Def Leppard is ripping itself off to get a better deal on digital downloads (AP image)
The 80’s rock band Def Leppard is experiencing something of a resurgence these days, thanks in part to the popular Broadway musical “Rock of Ages” and this summer’s Tom Cruise movie version of that musical.
Now they’re capitalizing on their new-found popularity by ripping themselves off.
Def Leppard has sold over 100-million albums and had more than a dozen hit singles in its heyday. But until this summer you couldn’t buy a single one of them on iTunes. Why not? Because the band won’t let their label release their stuff digitally.

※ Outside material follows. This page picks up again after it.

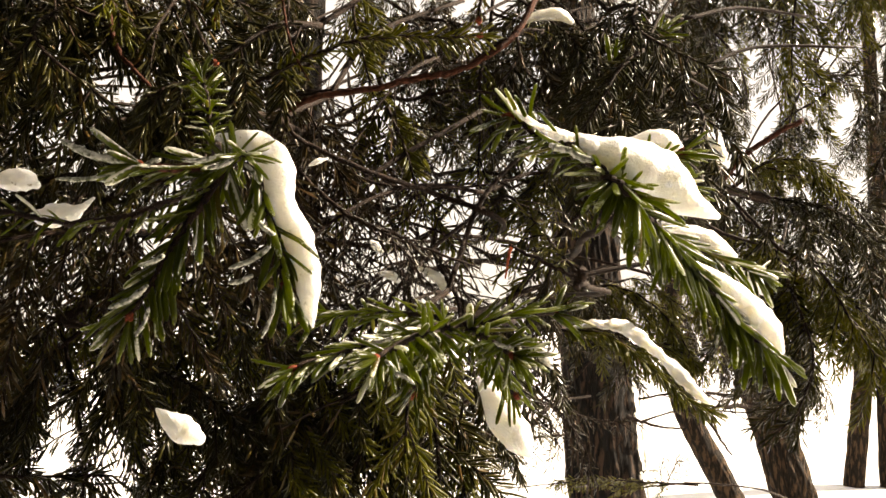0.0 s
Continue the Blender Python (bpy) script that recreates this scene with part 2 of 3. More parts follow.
def twig(owner, points, r0, r1, needles=900, length=0.017, droop=0.25, spread=52, flat=0.8, rime=0.25, bud=True, mat=None, seed=1, bare=0.0, tip=0, joined=None, turn=0.0):
    """One shoot under a branch: stem, single needles, end bud."""
    rng = np.random.default_rng(seed)
    curve = spline(points, 7) - np.array(owner.location)
    curve[1:-1] += rng.normal(0, r0 * 0.25, (len(curve) - 2, 3))
    stem = part("twig", mesh_of("twig", *tube(curve, np.linspace(r0, r1, len(curve)), 8, 0.14, rng), mat or M_TWIG), owner)
    lead = curve[int(bare * (len(curve) - 1)):]
    if needles:
        pos, way = needle_dirs(lead, needles, rng, droop, spread, flat, turn)
        if tip:
            w = frames_along(lead)[0][-1] + rng.normal(0, 0.55, (tip, 3))
            pos = np.vstack([pos, np.repeat(lead[-1:], tip, 0)])
            way = np.vstack([way, w / np.linalg.norm(w, axis=1)[:, None]])
        if joined:
            part("needles", merged_needles("needles", [(pos, way)], joined, length, rng, 3, 5, 1.2), stem, kind="stuff")
            pos = way = ()
        for p, w in zip(pos, way):
            iced = rng.random() < rime
            pool = RIMED if iced else NEEDLES
            nd = part("needle", pool[rng.integers(len(pool))], stem)
            l = length * rng.uniform(0.72, 1.2)
            b = Matrix(basis(w, rng).tolist()).to_4x4()
            nd.matrix_local = Matrix.Translation(p) @ b @ Matrix.Diagonal((l, l, l, 1))
    if bud:
        end = curve[-1]
        t = frames_along(curve)[0][-1]
        prof = [(-0.002, 0.4), (0.0, 1.0), (0.0022, 1.1), (0.0045, 0.6), (0.0056, 0.12)]
        c = np.array([end + t * z for z, _ in prof])
        part("bud", mesh_of("bud", *tube(c, [0.0022 * k for _, k in prof], 8, 0.15, rng), M_BUD), stem, "red-brown scaly end bud")
    return stem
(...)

Put simply, the band thinks they’re getting screwed by their label. The average per-download cut gives bands only 9 cents to a label’s 63 cents. Even though a source tells The Hollywood Reporter that a legacy group like Def Leppard would be getting more like 30 cents per download, the band still doesn’t like that deal and is refusing to let Universal Music post any digital versions.
Instead, it’s re-recording its catalog. The members of Def Leppard, now in their 50’s, are recording their hard-rocking hits made when they were in their 20’s. They’ve meticulously recreated every note, every scream, every drumbeat as best they could. And that’s with one of the members having died and the drummer having lost an arm.
The new tunes are painstaking reproductions. Even the legendary producer of their originals (Mutt Lange) has called the forgeries “brilliant”.
The band has so far only completed two songs – Rock of Ages and Pour Some Sugar on Me. They’re both available on iTunes at $1.29 each, 70 percent of which now goes to to Def Leppard. Since they were posted in June, those two songs alone have sold 46,000 tracks and earned the band $40,000. Selling these re-recorded songs to movies and ads can garner a lot more than that – a couple hundred grand a pop.
More songs are on the way unless, the band says, Universal Music agrees to better terms. Sources tell the Hollywood Reporter that the label is working on a deal to appease the band. If a deal can’t be reached, there’s always the possibility the label could take the band to court, arguing these re-recordings represent unfair competition.